Actually I should have written this post about three weeks ago. But I’ve been having problems with my blog server, and if anybody hasn’t told you already, I’m the last Luddite.
Be that as it may, the important thing is that I’ve put together a proposal for a brand new genre for me. Suspense fans, I’m afraid I have to disappoint you. It’s going to be a bit before I can get my suspense in and see if it can be published. Which means that I’m focusing for a bit on romance. To that end, I did what I’ve been dying to do for years. I’ve begun a historical romantic adventure trilogy. The long and short of it is that I’m having a blast.
But the point today is that the proposal is put together. It has been sent in to my agent. And this is the most perfect point in a book’s life. It reminds me of a garden in spring, when the detritus of winter has been removed, and the beds are pristine, the new mulch laid, and tiny green shoots forcing their way through the soil to prove that creation does repeat itself. At that moment, all is possibility. There have been no weeds or grubs or beetles to destroy the beauty you can still only imagine in those green shoots. Everything is tidy. The plants thrive. The flowers you wait for are still in the anticipation stage, and are still as bold and sweet-smelling and hardy as promised by the garden who supplied them to you. All is wonderful.
That is where I am(was three weeks ago. Bear with me here) right now with my next project. The idea that has been tugging at me for a good five years has found a voice. A face. A focus. I’ve defined my characters to the point of giving them family trees. I’ve scoured the internet and the British Heritage sites to come up with the perfect places for all my characters to live(I am not ready to launch a character until I know where he or she lives. It’s stage setting for me, like Annie’s house in Bull Durham. The minute you see that, she doesn’t have to say a word to tell you who she is). I’ve put together a package of three books that involve sex, violence, pathos, suspense(okay, I couldn’t get away from it completely), and humor. Not necessarily in that order. I madly love all my characters, eve the bad guys. I can’t wait to see what happens. I can’t wait to get to the desk to write(rare enough in an of itself) I’ve spent literal weeks trying to organize it into a comprehensive outline that will attract only the most enthusiastic editor.
And, like green shoots in the soil, it is still all possible.
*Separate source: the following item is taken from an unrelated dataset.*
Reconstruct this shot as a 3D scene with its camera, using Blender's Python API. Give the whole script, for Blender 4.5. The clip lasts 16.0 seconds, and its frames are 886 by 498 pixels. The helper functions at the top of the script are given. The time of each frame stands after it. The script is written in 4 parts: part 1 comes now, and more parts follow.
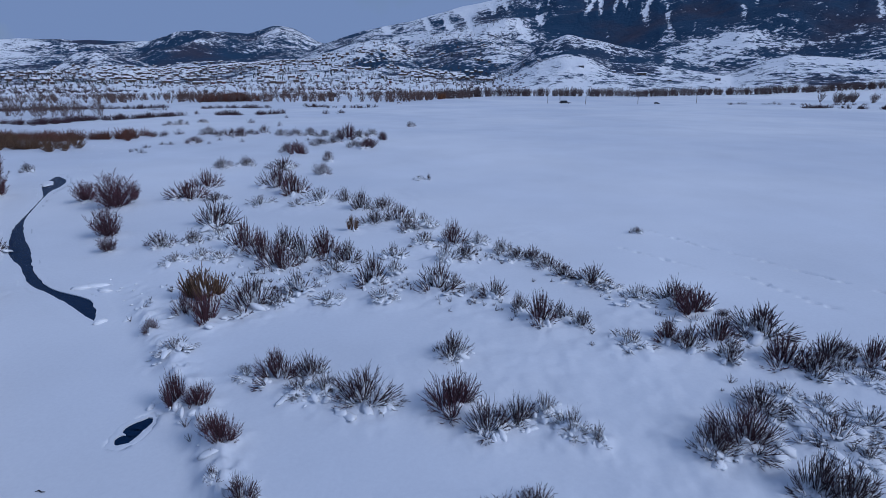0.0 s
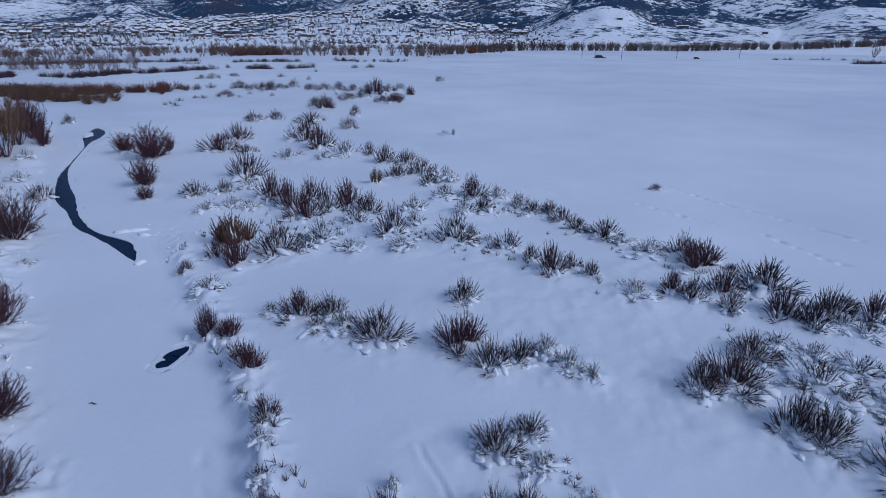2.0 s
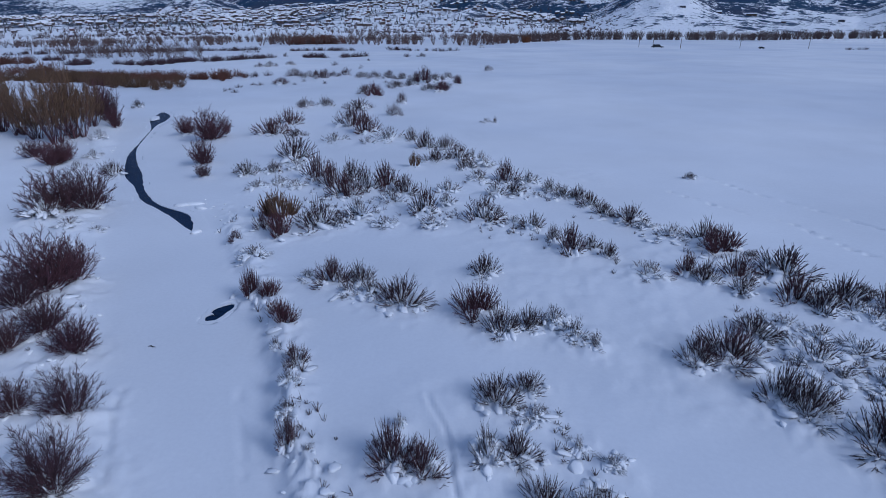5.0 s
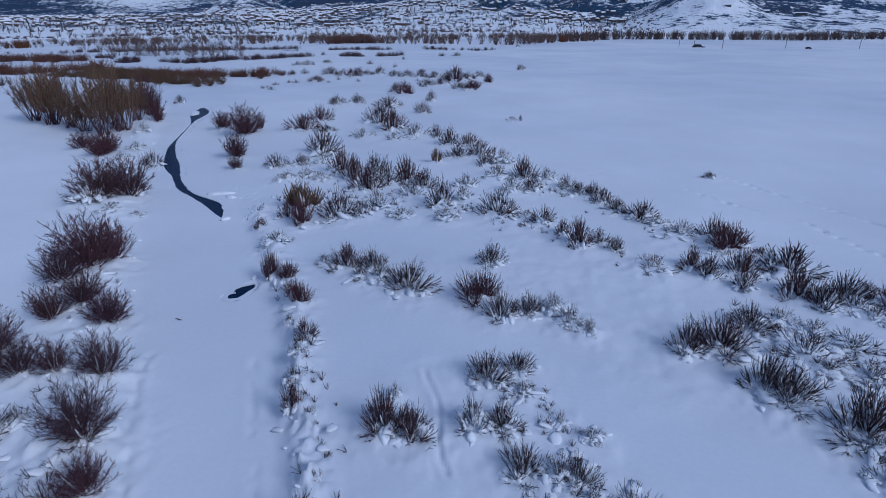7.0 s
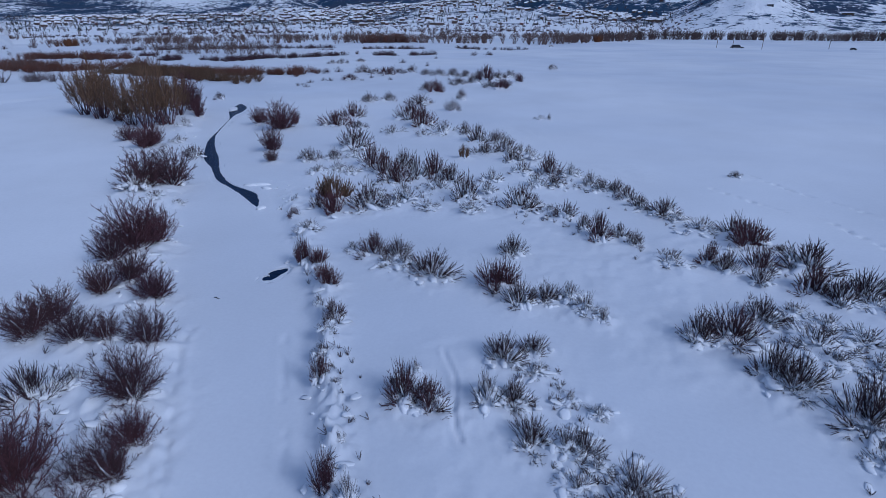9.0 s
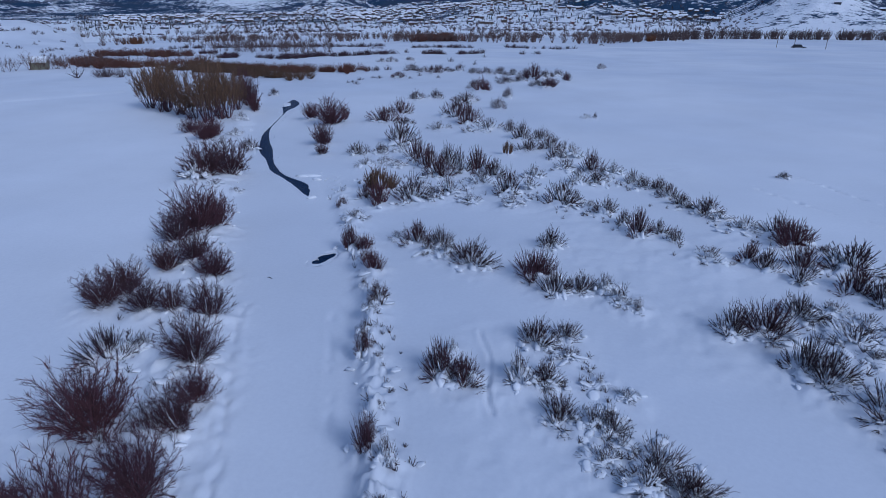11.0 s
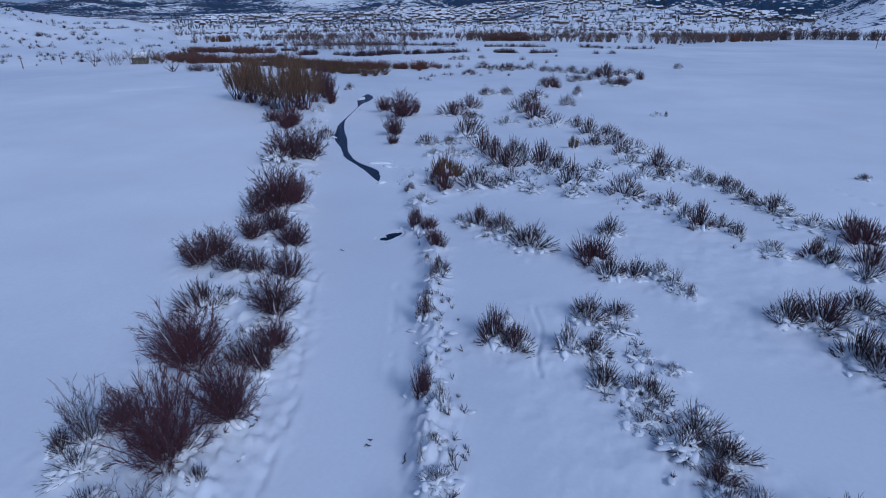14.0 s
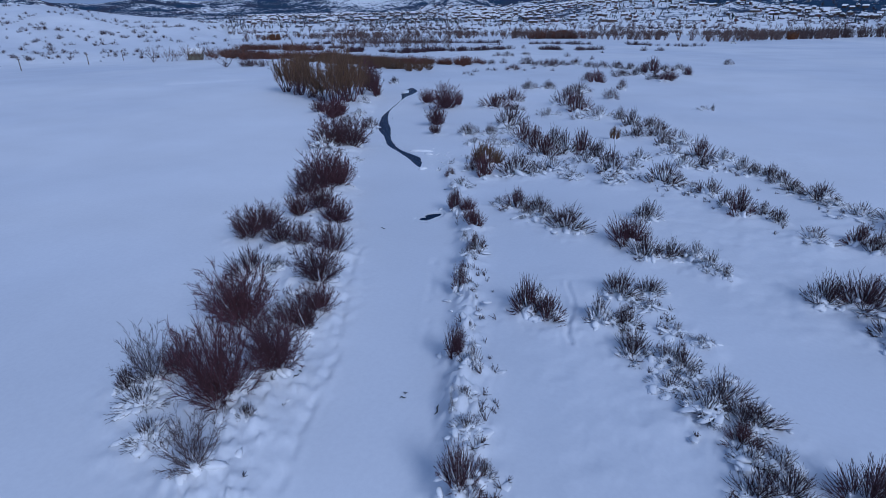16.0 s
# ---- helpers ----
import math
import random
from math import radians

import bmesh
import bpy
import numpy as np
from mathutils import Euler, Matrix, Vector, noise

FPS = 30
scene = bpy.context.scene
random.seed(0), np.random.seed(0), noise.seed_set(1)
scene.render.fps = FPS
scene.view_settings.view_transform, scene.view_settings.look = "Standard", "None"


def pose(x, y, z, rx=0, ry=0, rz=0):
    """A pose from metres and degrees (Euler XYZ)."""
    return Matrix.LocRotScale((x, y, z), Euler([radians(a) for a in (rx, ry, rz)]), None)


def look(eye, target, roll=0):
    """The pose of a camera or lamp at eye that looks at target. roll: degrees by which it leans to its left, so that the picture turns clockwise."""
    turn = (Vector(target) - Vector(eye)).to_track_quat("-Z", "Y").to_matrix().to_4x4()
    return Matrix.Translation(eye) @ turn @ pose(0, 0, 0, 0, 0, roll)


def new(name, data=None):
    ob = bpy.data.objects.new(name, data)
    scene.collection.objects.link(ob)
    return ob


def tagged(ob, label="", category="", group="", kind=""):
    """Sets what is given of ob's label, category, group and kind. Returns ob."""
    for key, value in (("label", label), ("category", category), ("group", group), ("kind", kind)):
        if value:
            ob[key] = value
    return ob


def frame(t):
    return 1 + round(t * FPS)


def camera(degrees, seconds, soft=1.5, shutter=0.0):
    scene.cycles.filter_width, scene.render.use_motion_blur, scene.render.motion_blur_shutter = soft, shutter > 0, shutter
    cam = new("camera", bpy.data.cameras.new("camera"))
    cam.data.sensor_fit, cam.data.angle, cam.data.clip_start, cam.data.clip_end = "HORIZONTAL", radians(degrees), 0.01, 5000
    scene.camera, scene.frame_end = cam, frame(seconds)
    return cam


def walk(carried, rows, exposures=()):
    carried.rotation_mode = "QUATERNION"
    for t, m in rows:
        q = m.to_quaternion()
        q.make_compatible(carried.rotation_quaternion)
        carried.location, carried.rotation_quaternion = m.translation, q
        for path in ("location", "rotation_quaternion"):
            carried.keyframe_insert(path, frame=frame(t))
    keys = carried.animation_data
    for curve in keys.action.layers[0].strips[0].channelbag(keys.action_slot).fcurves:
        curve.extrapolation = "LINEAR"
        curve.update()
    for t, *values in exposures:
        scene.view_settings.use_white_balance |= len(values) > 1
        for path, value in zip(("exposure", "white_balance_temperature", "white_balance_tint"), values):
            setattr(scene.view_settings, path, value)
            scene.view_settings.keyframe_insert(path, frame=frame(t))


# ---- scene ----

It has not been touched by editor or agent who think that if I’d just change a few things it would sell better. It hasn’t been criticized or cast aside. It hasn’t had a marketing department question its viability (are you sure the heroine has to be a duchess? Duchesses just aren’t selling this week. Could we make her a prairie teacher instead?) It is still perfect in my mind, its future limitless, it’s form perfect. It is a garden in spring. It is a young girl who sees her whole life spreading limitlessly before her. It is possibility.
Next comes the visit to the agent, who has the first chance to put a pin in my pretty balloon(okay, I’m mixing metaphors here). Meanwhile, I have to get back to see what happens to my heroine, who has just found her husband on the field of Waterloo in an enemy uniform.